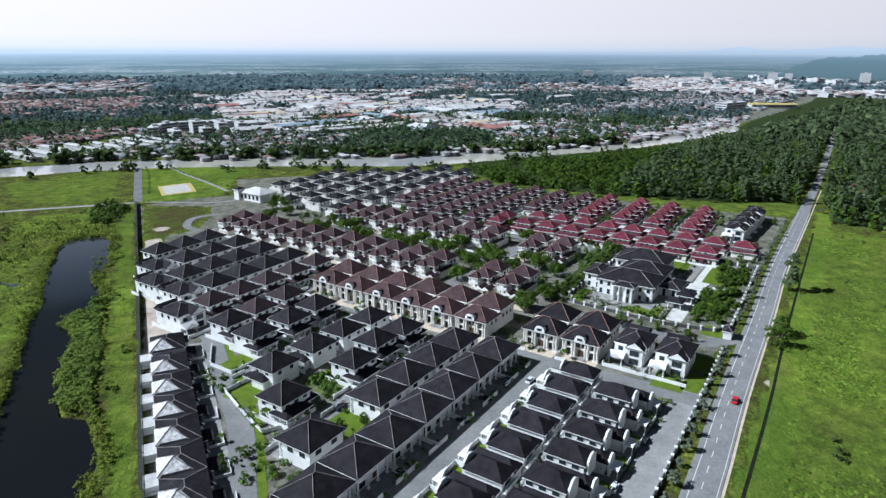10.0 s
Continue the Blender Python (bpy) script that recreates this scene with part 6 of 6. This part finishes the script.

========================

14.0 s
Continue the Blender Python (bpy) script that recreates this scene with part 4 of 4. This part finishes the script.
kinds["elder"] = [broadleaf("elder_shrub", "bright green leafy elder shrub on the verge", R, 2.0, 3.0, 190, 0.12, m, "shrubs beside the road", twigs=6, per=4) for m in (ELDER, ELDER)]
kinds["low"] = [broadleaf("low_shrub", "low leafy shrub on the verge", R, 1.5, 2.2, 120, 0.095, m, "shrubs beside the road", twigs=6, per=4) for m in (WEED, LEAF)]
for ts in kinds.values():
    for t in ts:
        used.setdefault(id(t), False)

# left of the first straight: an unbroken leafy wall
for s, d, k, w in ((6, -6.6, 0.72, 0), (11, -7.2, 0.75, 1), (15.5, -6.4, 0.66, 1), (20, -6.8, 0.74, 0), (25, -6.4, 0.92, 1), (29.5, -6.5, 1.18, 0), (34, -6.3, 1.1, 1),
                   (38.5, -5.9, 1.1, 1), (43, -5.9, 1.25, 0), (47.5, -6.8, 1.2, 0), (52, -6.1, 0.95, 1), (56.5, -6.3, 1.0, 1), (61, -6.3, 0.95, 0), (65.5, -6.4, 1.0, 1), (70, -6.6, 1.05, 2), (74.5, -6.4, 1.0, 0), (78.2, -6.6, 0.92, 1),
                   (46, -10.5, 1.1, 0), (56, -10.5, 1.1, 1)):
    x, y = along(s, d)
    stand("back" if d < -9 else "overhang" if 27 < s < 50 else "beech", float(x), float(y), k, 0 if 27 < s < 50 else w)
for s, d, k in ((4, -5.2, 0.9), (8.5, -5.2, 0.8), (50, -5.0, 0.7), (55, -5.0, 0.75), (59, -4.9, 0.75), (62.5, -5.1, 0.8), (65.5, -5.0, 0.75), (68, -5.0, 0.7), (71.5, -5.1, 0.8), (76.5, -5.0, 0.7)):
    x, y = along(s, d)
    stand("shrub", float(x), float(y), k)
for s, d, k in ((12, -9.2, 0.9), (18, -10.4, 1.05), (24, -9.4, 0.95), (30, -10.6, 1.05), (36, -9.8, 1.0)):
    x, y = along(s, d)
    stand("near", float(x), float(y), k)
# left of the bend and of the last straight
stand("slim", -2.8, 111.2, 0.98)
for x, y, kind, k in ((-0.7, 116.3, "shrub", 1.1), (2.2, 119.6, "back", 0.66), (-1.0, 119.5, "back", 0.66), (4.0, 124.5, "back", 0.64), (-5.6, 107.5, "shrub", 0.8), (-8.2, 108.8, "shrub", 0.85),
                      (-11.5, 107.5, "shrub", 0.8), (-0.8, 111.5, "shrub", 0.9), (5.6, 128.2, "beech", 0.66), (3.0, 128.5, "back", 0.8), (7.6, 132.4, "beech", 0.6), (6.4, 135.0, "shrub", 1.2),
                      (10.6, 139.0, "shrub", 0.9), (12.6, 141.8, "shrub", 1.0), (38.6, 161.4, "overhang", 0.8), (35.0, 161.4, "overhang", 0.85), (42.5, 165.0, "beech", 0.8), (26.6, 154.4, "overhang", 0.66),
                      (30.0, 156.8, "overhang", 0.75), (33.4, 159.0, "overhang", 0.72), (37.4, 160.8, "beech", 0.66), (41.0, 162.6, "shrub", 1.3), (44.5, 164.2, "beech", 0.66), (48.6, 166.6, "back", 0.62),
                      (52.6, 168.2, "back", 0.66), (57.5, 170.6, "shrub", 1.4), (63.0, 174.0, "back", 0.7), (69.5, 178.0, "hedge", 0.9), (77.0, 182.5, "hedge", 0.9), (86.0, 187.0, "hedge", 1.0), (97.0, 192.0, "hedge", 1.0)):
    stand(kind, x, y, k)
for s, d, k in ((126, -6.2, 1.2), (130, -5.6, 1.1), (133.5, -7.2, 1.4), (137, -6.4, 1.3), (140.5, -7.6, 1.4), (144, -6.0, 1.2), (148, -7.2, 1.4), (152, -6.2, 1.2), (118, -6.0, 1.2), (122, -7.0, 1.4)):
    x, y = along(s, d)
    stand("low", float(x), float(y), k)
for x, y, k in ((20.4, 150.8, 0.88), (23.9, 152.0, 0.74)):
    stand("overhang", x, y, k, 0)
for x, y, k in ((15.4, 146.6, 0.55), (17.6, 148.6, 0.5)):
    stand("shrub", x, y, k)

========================

**Description of the task:** Using the material above, gather every line that includes "recreates".

**Task answer:**
Continue the Blender Python (bpy) script that recreates this scene with part 6 of 6. This part finishes the script.
Continue the Blender Python (bpy) script that recreates this scene with part 4 of 4. This part finishes the script.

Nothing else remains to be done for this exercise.